Order. We are running very late. One sentence questions.
At the last general election, Labour promised to introduce a “Post Bank” to combat financial exclusion and ensure that everyone has access to banking services in their community. Does the Secretary of State agree that introducing a Post Bank to provide banking services in post offices would do wonders for the high street, as well as reducing financial exclusion?
The hon. Gentleman gives me an opportunity to talk about the fact that we already offer banking services in our post offices. As I outlined earlier, we are doing the most we can to make sure that post offices and sub-postmasters are remunerated for the work they do.
Order. I am sorry, but the questions and answers are just too long. I am trying to help the House, but what we want is a brief question and a brief answer, not a speech.
I agree with my right hon. Friend that banks have a wider social responsibility. That is why I am committed to working with the Post Office to make sure that under the new banking framework post offices are remunerated correctly for the service they are providing for communities that the banks have moved away from.
Fracking is bad for the environment, our health, our democracy, our landscape and even the courts. Does the Minister recognise that the Government are on shaky ground, quite literally, and will they ditch their support for this failing industry?
We have said repeatedly that the opportunity to create a home-grown energy source that provides thousands of jobs in parts of the country that economic policies have not been able to help, with the toughest regulations for oil and gas exploration in the world, is something that we should soberly and sensibly explore. That continues to be the case.
The switchover has already started. The priority is smart meters that have gone dumb through customers switching, because we do not want there to be an impediment to switching. The commitment is unchanged: it will be rolled out completely by the end of 2020.
A common feature of all patient safety scandals is that whistleblowers were ignored, intimidated or lost their careers, and were not protected by the Public Interest Disclosure Act 1998. Will the Secretary of State bring forward legislation for all sectors to ensure that that concern is investigated and that whistleblowers are protected?
The hon.
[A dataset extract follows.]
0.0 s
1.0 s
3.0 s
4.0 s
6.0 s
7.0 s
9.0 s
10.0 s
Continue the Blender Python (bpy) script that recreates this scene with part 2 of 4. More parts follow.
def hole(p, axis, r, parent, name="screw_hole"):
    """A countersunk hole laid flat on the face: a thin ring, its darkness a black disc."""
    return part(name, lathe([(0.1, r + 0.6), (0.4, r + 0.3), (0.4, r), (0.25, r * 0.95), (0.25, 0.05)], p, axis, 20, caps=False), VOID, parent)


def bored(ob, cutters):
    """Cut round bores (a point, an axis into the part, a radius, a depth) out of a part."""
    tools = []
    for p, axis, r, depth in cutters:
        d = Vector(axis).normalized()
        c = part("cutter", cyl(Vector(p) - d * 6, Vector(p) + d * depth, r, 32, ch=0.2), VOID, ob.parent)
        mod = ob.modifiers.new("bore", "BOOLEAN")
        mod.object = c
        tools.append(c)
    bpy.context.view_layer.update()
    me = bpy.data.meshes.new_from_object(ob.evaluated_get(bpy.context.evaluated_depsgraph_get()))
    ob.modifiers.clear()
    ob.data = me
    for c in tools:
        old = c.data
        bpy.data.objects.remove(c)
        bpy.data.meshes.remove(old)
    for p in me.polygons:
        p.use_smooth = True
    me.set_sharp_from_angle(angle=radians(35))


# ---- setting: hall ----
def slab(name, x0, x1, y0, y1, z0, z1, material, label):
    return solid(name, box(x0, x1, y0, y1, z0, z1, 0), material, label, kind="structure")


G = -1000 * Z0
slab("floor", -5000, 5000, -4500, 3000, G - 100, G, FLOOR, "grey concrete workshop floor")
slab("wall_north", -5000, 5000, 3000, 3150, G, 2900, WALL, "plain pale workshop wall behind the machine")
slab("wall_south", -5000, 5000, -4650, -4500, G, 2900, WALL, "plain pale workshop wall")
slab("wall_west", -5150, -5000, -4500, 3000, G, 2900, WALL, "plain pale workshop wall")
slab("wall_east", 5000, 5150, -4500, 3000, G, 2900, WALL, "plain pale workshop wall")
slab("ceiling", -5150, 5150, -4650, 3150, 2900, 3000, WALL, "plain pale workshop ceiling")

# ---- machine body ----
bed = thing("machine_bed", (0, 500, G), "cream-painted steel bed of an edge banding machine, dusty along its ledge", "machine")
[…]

Lady addresses a very important area that I am extremely concerned about. The Department for Business, Energy and Industrial Strategy is working closely with the Department of Health and Social Care on how we can best strengthen the protection for whistleblowers within the NHS to support families and staff who raise concerns. This is a key area for us and I will continue to communicate with her on it.
I am sorry to disappoint the large number of colleagues remaining, but on the principle that one should encourage an up and coming young Member at the conclusion of proceedings, I call Mr Dennis Skinner.
The hon. Gentleman, as a proud representative of a former coalfield community, knows that, to the contrary, many people, including the GMB, support the fracking policy because of its potential—
The hon. Gentleman says the unions are wrong—that is probably a first. People support fracking because of its potential to create jobs. [Interruption.] Crikey, if he would stop yelling. I must say that I feel desperately sorry for female Members on the Opposition Benches if this is how their colleagues treat them: being howled down, winked at—the other hon. Gentleman is not in his place—and having kisses blown after a question. The brocialists are in full control of the Labour party. I know that Mr Skinner will accept that we need to explore the science sensibly and see whether there is a natural resource there, because when he was digging up coal, energy security used to matter.
I am genuinely sorry to disappoint remaining colleagues, but demand has exceeded supply, as is so often the case at Question Time.